Return to Level1Techs.com

I need help capturing domains using regex


#1

I am trying to create a regular expression to capture domain names and subdomains but am running into issues. I am new when it comes to regex so I might not be able to do what I am trying to do.

I want my regex to capture domains like
http://domain.com
httpS://domain.com
http://app.domain.com
app.domain.com
domain.com
cool.app.domain.com

I want each section of the domain to be in its own group.
http:// group one
app. group two
domain. group three
com group fore

The issue I am running into is that I cant expand the number of groups I have if I had an arbitrary number of sub-domains. My end goal is to strip the http:// portion and the sub-domains and just have the main domain but just can’t get this to work.

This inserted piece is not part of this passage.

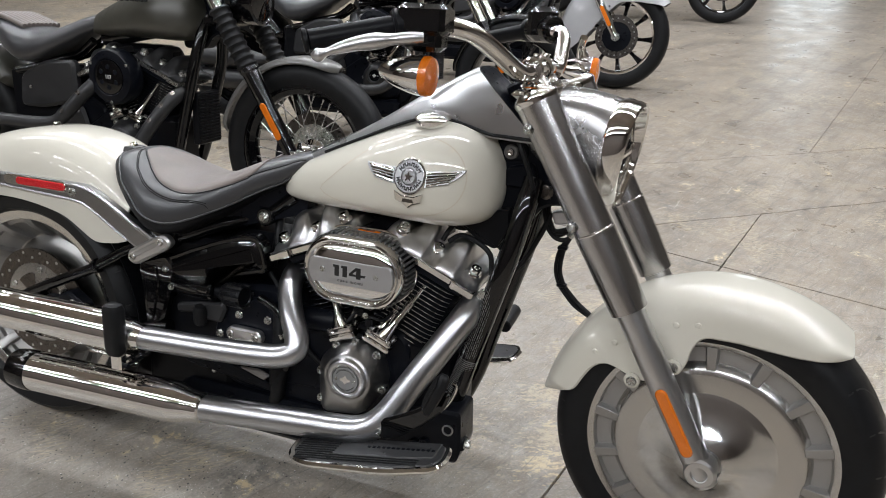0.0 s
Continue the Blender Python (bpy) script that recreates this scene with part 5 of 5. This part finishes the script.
# ---- neighbouring motorcycles ----
def wire_wheel(owner, c, w, r_out, r_rim, wires=40):
    part("tyre", tyre_shape(c, w, r_out, r_rim), M_RUBBER, owner, "black tyre with block tread")
    prof = [(r_rim + 0.004, -w * 0.80), (r_rim - 0.008, -w * 0.84), (r_rim - 0.012, -w * 0.55), (r_rim - 0.030, -w * 0.30), (r_rim - 0.034, 0), (r_rim - 0.030, w * 0.30), (r_rim - 0.012, w * 0.55), (r_rim - 0.008, w * 0.84), (r_rim + 0.004, w * 0.80)]
    part("rim", loft(wheel_rings(prof, c), False), M_BLACK, owner, "gloss black laced rim")
    part("hub", lathe([(0.012, -0.07), (0.03, -0.066), (0.045, -0.05), (0.045, -0.042), (0.028, -0.03), (0.024, 0.0), (0.028, 0.03), (0.045, 0.042), (0.045, 0.05), (0.02, 0.066)], c, (0, -1, 0), 32), M_CHROME, owner)
    wire = None
    for k in range(wires):
        s, cross = (-1 if k % 2 else 1), (-1 if (k // 2) % 2 else 1)
        a1 = 2 * math.pi * k / wires
        a0 = a1 + cross * radians(58)
        p = V(c[0] + 0.040 * math.cos(a0), c[1] + s * 0.046, c[2] + 0.040 * math.sin(a0))
        q = V(c[0] + (r_rim - 0.030) * math.cos(a1), c[1] + s * 0.006, c[2] + (r_rim - 0.030) * math.sin(a1))
        m = axis_frame(p, q - p) @ Matrix.Diagonal((1, 1, (q - p).length, 1))
        if wire is None:
            wire = part("wire_spoke", lathe([(0.0019, 0), (0.0019, 0.9), (0.0032, 0.92), (0.0032, 1.0)], (0, 0, 0), (0, 0, 1), 6), M_STEEL, owner, "thin steel wire spoke")
            wire.matrix_local = m
        else:
            again(wire, m=m)
    rot = part("brake_disc", lathe([(0.145, 0.052), (0.145, 0.057), (0.10, 0.057), (0.10, 0.052)], c, (0, 1, 0), 48, False), M_DISC, owner, "drilled steel brake disc")
    part("disc_carrier", lathe([(0.10, 0.052), (0.05, 0.056), (0.045, 0.056)], c, (0, 1, 0), 32, False), M_STEEL, owner)
    part("front_caliper", plate(rounded([(c[0] - 0.17, c[2] - 0.05), (c[0] - 0.10, c[2] - 0.06), (c[0] - 0.09, c[2] + 0.05), (c[0] - 0.15, c[2] + 0.06)], 0.02), 0.035, 0.085, 0.006), M_DULL, owner)


def cast_wheel(owner, c, w, r_out, r_rim, arms=7, bright=False):
    m_rim = M_CHROME if bright else M_BLACK
    part("tyre", tyre_shape(c, w, r_out, r_rim), M_RUBBER, owner, "black street tyre")
    prof = [(r_rim + 0.004, -w * 0.80), (r_rim - 0.006, -w * 0.86), (r_rim - 0.014, -w * 0.78), (r_rim - 0.020, -w * 0.40), (r_rim - 0.024, 0), (r_rim - 0.020, w * 0.40), (r_rim - 0.006, w * 0.86), (r_rim + 0.004, w * 0.80)]
    part("rim", loft(wheel_rings(prof, c), False), m_rim, owner, "cast rim")
    part("hub", lathe([(0.02, -0.06), (0.045, -0.05), (0.048, 0.0), (0.045, 0.05), (0.02, 0.06)], c, (0, -1, 0), 28), M_DULL, owner)
    arm = None
    for k in range(arms):
        m = Matrix.Translation(c) @ Matrix.Rotation(2 * math.pi * (k + 0.3) / arms, 4, "Y")
        if arm is None:
            arm = part("wheel_spoke", loft([[V(x - b, -t, z), V(x + b, -t, z), V(x + b, t, z), V(x - b, t, z)] for z, x, b, t in ((0.03, 0, 0.016, 0.026), (0.10, 0.004, 0.012, 0.020), (0.17, 0.004, 0.011, 0.020), (r_rim - 0.016, 0, 0.019, w * 0.55))]), M_BLACK, owner, "black cast wheel spoke")
            arm.matrix_local = m
        else:
            again(arm, m=m)
    disc = part("brake_disc", lathe([(0.14, 0.060), (0.14, 0.065), (0.095, 0.065), (0.095, 0.060)], c, (0, -1, 0), 48, False), M_DISC, owner, "drilled steel brake disc")
    part("disc_carrier", lathe([(0.097, 0.060), (0.05, 0.062), (0.03, 0.062)], c, (0, -1, 0), 24, False), M_DULL, owner)
    dot = None
    for k in range(20):
        a = 2 * math.pi * k / 20
        m = Matrix.Translation((c[0] + 0.118 * math.cos(a), c[1] - 0.0655, c[2] + 0.118 * math.sin(a)))
        if dot is None:
            dot = part("drill_hole", lathe([(0.005, 0), (0.0045, 0.0006)], (0, 0, 0), (0, -1, 0), 8), M_STEEL, owner)
            dot.matrix_local = m
        else:
            again(dot, m=m)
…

This is my implementation I just don’t know how to expand the groups. can anyone guide me?

/(https?:\/\/)?([a-z]+\.)([a-z]+\.)([a-z]+)\i

#2

Are you GREPing through files looking for URIs? If so, I would pass the entire uri match to cut or awk like so:

[email protected]:/tmp$ cat test-doc
This file has a lot of domains. Like http://domain.com. and some more
domains. httpS://domain.com. sometimes they are in an html element like
<a href="http://app.domain.com">link</a>. But other times they are just
free floating. app.domain.com. And they don't always have a period at then         end
cool.app.domain.com but sometime they do domain.com. and then the file is
done.

I think this expression would grab all your matches:
egrep -o -i “(https?://)?([a-z]+.)+([a-z]+)”

[email protected]:/tmp$ egrep -o -i "(https?:\/\/)?([a-z]+\.)+([a-z]+)" test-doc
http://domain.com
httpS://domain.com
http://app.domain.com
app.domain.com
cool.app.domain.com
domain.com

and then just pipe those to sed to remove the protocol:

sed 's!http[s]\?://!!i'

and then to cut:

rev | cut -d '.' -f 1,2 | rev

the whole thing:

[email protected]:/tmp$ egrep -o -i "(https?:\/\/)?([a-z]+\.)+([a-z]+)" test-doc | 
sed 's!http[s]\?://!!i' | rev | cut -d '.' -f 1,2 | rev
domain.com
domain.com
domain.com
domain.com
domain.com
domain.com

or If you need fancier processing, you could AWK instead:

awk 'BEGIN{FS="."}{ for (i=1 ; i < NF+1 ; ++i ) printf "group %i = %s\n", i, $i; 
printf "TLD = %s.%s\n", $(NF-1), $NF}'

and the whole thing:

[email protected]:/tmp$ egrep -o -i "(https?:\/\/)?([a-z]+\.)+([a-z]+)" test-doc |     sed 's!http[s]\?://!!i' | awk 'BEGIN{FS="."}{ printf "match = %s\n", $0; for (i=1 ; i < NF+1 ; ++i ) printf "group     %i = %s\
n", i, $i; printf "TLD = %s.%s\n\n", $(NF-1), $NF}'
match = domain.com
group 1 = domain
group 2 = com
TLD = domain.com

match = domain.com
group 1 = domain
group 2 = com
TLD = domain.com

match = app.domain.com
group 1 = app
group 2 = domain
group 3 = com
TLD = domain.com

match = app.domain.com
group 1 = app
group 2 = domain
group 3 = com
TLD = domain.com

match = cool.app.domain.com
group 1 = cool
group 2 = app
group 3 = domain
group 4 = com
TLD = domain.com

match = domain.com
group 1 = domain
group 2 = com
TLD = domain.com

If you are not using GREP what regex parser are you using? std::regex?